4. Basra has been rocked by protests and violent crackdowns on activists, how can Iraq solve its chronic electricity and water shortages?
It is extremely difficult to solve because of corruption, security and the tribal society. The company which would come in to fix electricity would require protection from the Iraqi army before it could sort anything out. For example, if it went to a very rural area, which involves transmissions, towers and power grids, the tribes there will say “You are working in our area, you are making money and we are getting nothing. Either you make our sons work for you or you give us something.” For foreigners and contractor, it is difficult. For it to work, like the fight against ISIS, efforts have to be centralised. For water shortages, corruption in Basra is huge. Unfortunately, the water has become incredibly polluted. They could have resolved this, I think the government needs to resolve this, if it doesn’t Basra will rebel. If the government does not sort out the problem of water, Barham Salih and Adel Abdul-Mahdi will be out of power very quickly.
5. Kurdish politician Barham Salih has become president of the Iraqi parliament. What do you make of his appointment and his selection of Adel Abdul-Mahdi as Prime Minister?
I have met Barham three times, and Adel four times. Barham is very bright-minded and is very pragmatic and sharp. However is not as powerful as somebody like Barzani. He is not well-backed by even the parliament and is lacking support. I’m not sure how long they will last. Prime Minister Adel Abdul-Mahdi has multiple ideologies, he used to live in France, claimed to be doctor (he was not one) and his thesis was rejected by his university. He started as a communist, became a Maoist, became a Baathist and then eventually became an Islamist! Then, he eventually resigned and became independent, a political neutral. Very Swedish and not ideal in this kind of political environment in parliament. How is government is set up will determine if he is strong or weak. This issue, very Lebanese, in government (coalitions and constant disagreements) will last for a long time. He will be politically ousted or dismissed from the job. Abdul-Mahdi is a point on which the Americans and Iranians can meet, but he is not a key meeting point for many rivals on the country’s political scene.
6. Muqtada al-Sadr’s political coalition won the most seats in Iraq’s national parliamentary elections in 2018. What are the implications for the short- term and long-term future of Iraqi politics?
Al-Sadr’s followers are very loud, very confrontational and very brave. They follow Al-Sadr’s every word, word by word. They wouldn’t discuss or dispute whatever he would tell them to do. They became powerful, and grew in strength, because they were close to the people. They would help people, for example if there was a queue for gas, they would help you and give everyone a gas cylinder. If you wanted a dowry when you wanted to marry someone, they would give you money. They handed out water and food during the initial stage of the U.S occupation. They are close to the people’s heart, and are streetwise, something many within the Baghdad government are not. That is why they were successful in political elections. On the other hand, Muqtada Al-Sadr did not join calls by the elite to boycott the election. This is why Al-Abadi didn’t win Sadr City, because the elite made a poor decision to boycott the election (hoping it would fail).

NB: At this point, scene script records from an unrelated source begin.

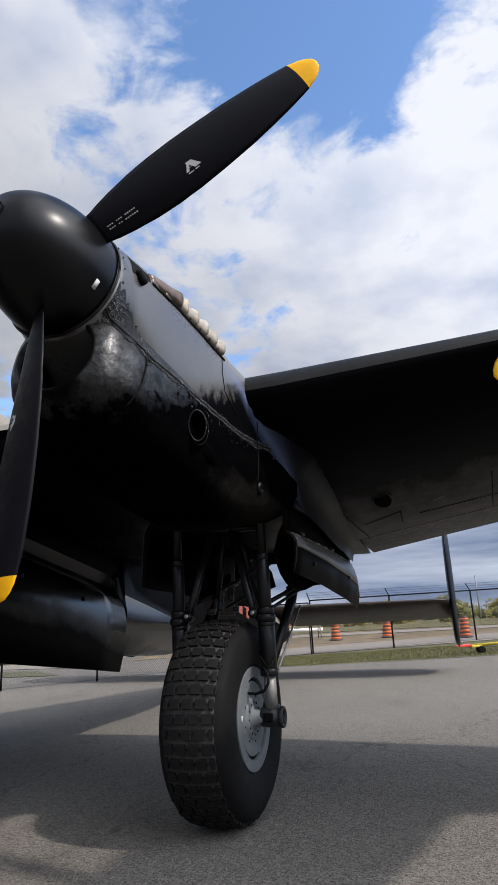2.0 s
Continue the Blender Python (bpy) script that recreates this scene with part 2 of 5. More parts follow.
def sooty_wing(name):
    """Matt black underside, its rear part painted browner with a ragged edge, for dust and for light off the ground."""
    m, nt, p = base_material(name)
    film = grain(nt, 1.5, 9.0, 0.66, (1.0, 0.45, 1.0))
    rub = grain(nt, 5.5, 8.0, 0.7, (0.5, 1.6, 1.0))
    aft = along(nt, (0, 1, 0))
    reach = sums(nt, aft, sums(nt, film.outputs["Fac"], 3.4, "MULTIPLY"))
    # brown dust, which also carries the ground's bounce light towards the rear
    dust = spread(nt, reach, 5.5, 7.3, 0.0, 1.0)
    c1 = mixed(nt, dust, (0.0012, 0.0012, 0.0016), (0.036, 0.0285, 0.0248))
    worn = sums(nt, dust, spread(nt, rub.outputs["Fac"], 0.56, 0.66, 0.0, 0.85), "MULTIPLY")
    c2 = mixed(nt, worn, c1, (0.105, 0.093, 0.083))
    nt.links.new(c2, p.inputs["Base Color"])
    nt.links.new(spread(nt, rub.outputs["Fac"], 0.35, 0.7, 0.36, 0.52), p.inputs["Roughness"])
    nt.links.new(spread(nt, dust, 0.0, 1.0, 0.03, 0.20), p.inputs["Specular IOR Level"])
    bumped(nt, p, film.outputs["Fac"], 0.05, 0.05)
    return m


def sheen_edge(nt, noise, reach=0.75):
    """Painted extent of the cowling's sheen: 1 above a ragged line that climbs towards the tail, 0 below it."""
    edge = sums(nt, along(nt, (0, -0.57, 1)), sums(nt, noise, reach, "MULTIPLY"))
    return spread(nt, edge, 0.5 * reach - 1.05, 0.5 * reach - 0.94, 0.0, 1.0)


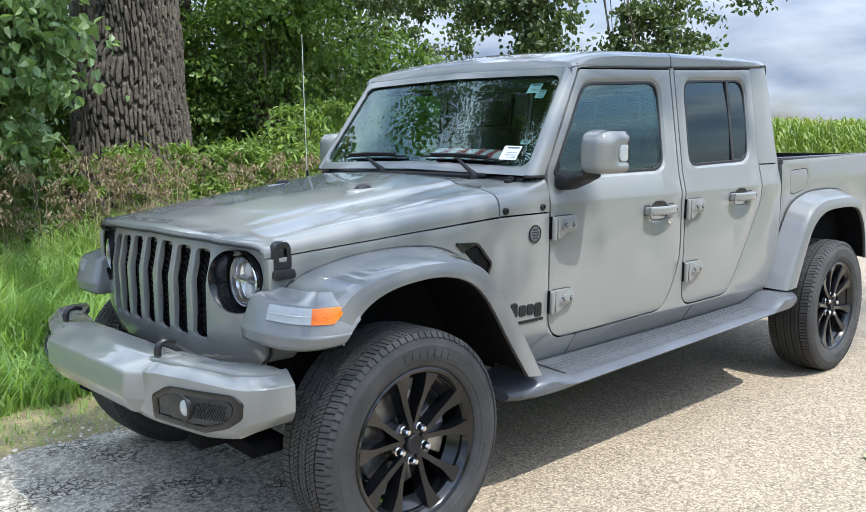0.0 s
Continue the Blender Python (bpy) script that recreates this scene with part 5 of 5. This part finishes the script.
def trunk_mesh():
    """A trunk clad in upright, uneven plates of bark with deep furrows between them."""
    z0, z1 = -0.1, 6.2
    zs = np.concatenate([np.linspace(z0, 0.5, 14), np.linspace(0.51, 3.3, 270), np.linspace(3.33, z1, 50)])
    an = np.concatenate([np.linspace(math.pi - 0.3, 2 * math.pi + 0.3, 520), np.linspace(2 * math.pi + 0.33, 3 * math.pi - 0.33, 60)])
    nz, na = len(zs), len(an)
    g = np.random.default_rng(19)
    nc, nr = 84, 22
    cu = (np.arange(nc)[:, None] + 0.5 + g.uniform(-0.20, 0.20, (nc, nr))) / nc
    cz = (np.arange(nr)[None, :] + 0.5 + 0.5 * (np.arange(nc)[:, None] % 2) + g.uniform(-0.38, 0.38, (nc, nr))) / nr
    ch = g.uniform(-0.008, 0.010, (nc, nr))
    zz, aa = np.meshgrid(zs, an, indexing="ij")
    wob = np.sin(3 * aa + 1.7 * zz) * 0.4 + np.sin(5 * aa - 2.9 * zz + 1.0) * 0.3 + np.sin(2 * aa + 5.1 * zz + 2.0) * 0.25 + np.sin(9 * aa + 7.0 * zz) * 0.15
    u = (aa / (2 * np.pi) + 0.012 * wob + g.normal(0, 0.0006, aa.shape)) % 1.0
    v = (zz - z0) / (z1 - z0) + 0.010 * np.roll(wob, 60, 1) + g.normal(0, 0.0006, aa.shape)
    iu, iv = np.floor(u * nc).astype(int), np.floor(v * nr - 0.25).astype(int)
    best, second, height = np.full(u.shape, 9.0), np.full(u.shape, 9.0), np.zeros(u.shape)
    for du in (-1, 0, 1):
        for dv in (-2, -1, 0, 1, 2):
            ci, ri = (iu + du) % nc, np.clip(iv + dv, 0, nr - 1)
            dx = np.abs(u - cu[ci, ri])
            dx = np.minimum(dx, 1 - dx) * nc
            dz = np.abs(v - cz[ci, ri]) * nr * 0.95
            d = (dx ** 3.6 + dz ** 3.6) ** (1 / 3.6)
            closer = d < best
            second = np.where(closer, best, np.where((d < second) & (d > best + 1e-9), d, second))
            height = np.where(closer, ch[ci, ri], height)
            best = np.where(closer, d, best)
    gap = np.clip((second - best - 0.04) / 0.24, 0, 1)
    plate = gap * gap * (3 - 2 * gap)
    r0 = np.interp(zz, (-0.1, 0.4, 0.9, 1.5, 2.4, 2.9, 3.5, 4.6, 6.2), (0.98, 0.80, 0.70, 0.645, 0.60, 0.56, 0.58, 0.74, 0.70))
    burl = 0.16 * np.exp(-((zz - 3.05) / 0.28) ** 2) * np.exp(-((((aa - 3.75) + np.pi) % (2 * np.pi) - np.pi) / 0.42) ** 2)
    rr = r0 * (1 + 0.05 * wob) - 0.008 + 0.046 * plate + height * plate + burl * (1 + 0.7 * wob) + g.normal(0, 0.0022, u.shape)
    V = np.stack([rr * np.cos(aa) + 0.02 * zz - 0.02, rr * np.sin(aa), zz], -1)
    idx = np.arange(nz * na).reshape(nz, na)
    nxt = np.roll(idx, -1, axis=1)
    F = np.stack([idx[:-1], nxt[:-1], nxt[1:], idx[1:]], -1).reshape(-1, 4)
    return V.reshape(-1, 3), F


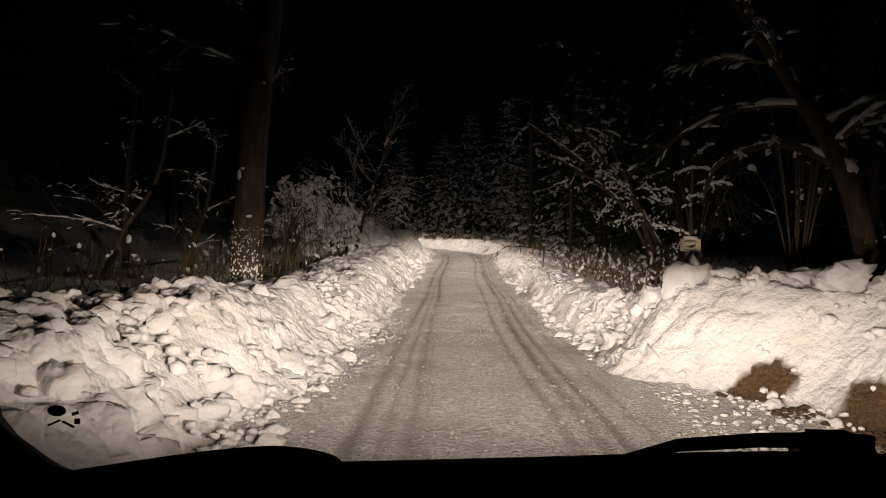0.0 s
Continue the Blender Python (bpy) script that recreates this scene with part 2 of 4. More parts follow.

7. Across Iraq and inside the Green Zone has Western influence now diminished in the aftermath of the occupation of Iraq and ISIS conflict?
I do not think so. The West still has a lot of influence in Iraq, particularly the Americans. American soldiers don’t need to be in Baghdad, they are behind the scenes (which they prefer) and are fostering anti-Iranian sentiment in Iraq. Many people are blaming Iran for their problems. The U.S military have their teeth bared if their interests were to be jeopardised, they are still very strong in the region.
8. 4 million people are threatened by water shortages in Iraq and could face displacement. Do you think issues of climate change and environmental damage, rather than terrorism & violence, are the main threat to Iraq’s stability now?
The environmental changes are happening because of shortages in the oldest rivers in the world. Turkey is building many dams, and Syria (before the war) were also doing the same. You can cross some parts of the Euphrates by foot at the moment. When Iraq lost its position as a regional power in 2003, the Iraqis cannot negotiate water supplies. Most of the water in Iraq comes from neighbouring countries. It does not come from Iraq, and that is why there are big problems in Basra. Small rivers have disappeared completely (often mentioned in Iraqi history and culture) and don’t exist anymore. The Iraqis are getting less and less water each year. It is a political issue predominantly, not climatic.Turkey controls the tap. It helps them have more influence over Iraq and was a big problem in the 1980. Turkey was building a huge dam, but six times they delayed the release of water from the new dam and at the time the Iraqi Airforce, under orders of Saddam, were prepared to destroy the dam when the river started to go down. The Iraqis need to reimpose themselves politically on their rivers.
Similarly, a climatic disaster is occurring though. There is no proper recycling system or checks on car exhausts, sewage is dumped into the river and the oil industry has had a big impact. Yellow cake is also causing environmental damage. The whole system needs overhauling and the damage is not good. War, salt, and pests had wiped out more than 14 million of the palms, including around 9 million in Iraq. Water is becoming too salty because most of the water is being affected by the Shat Al-Arab. With less water, and more salt, fish are unable to survive and when they are fished many people are getting poisoned or becoming sick because of the contaminated fish. This wasn’t a problem which existed before and without a strong government they have been unable to tackle the problem. This has been aggravated by the weakness of the current government. For green areas and certain areas of land, National Parks for example, have been left. Under Saddam, you needed a permit to build on specific tracts of land. Agricultural land had certain restrictions within certain areas and certain limits (even as owner). Now, land can be cut into pieces and sold off at will. Privatisation has wreaked havoc on the land. People cannot eat food properly and Baghdad is hotter then ever before. The environment is a big disaster and must be solved - alongside the other problems of corruption, water and electricity.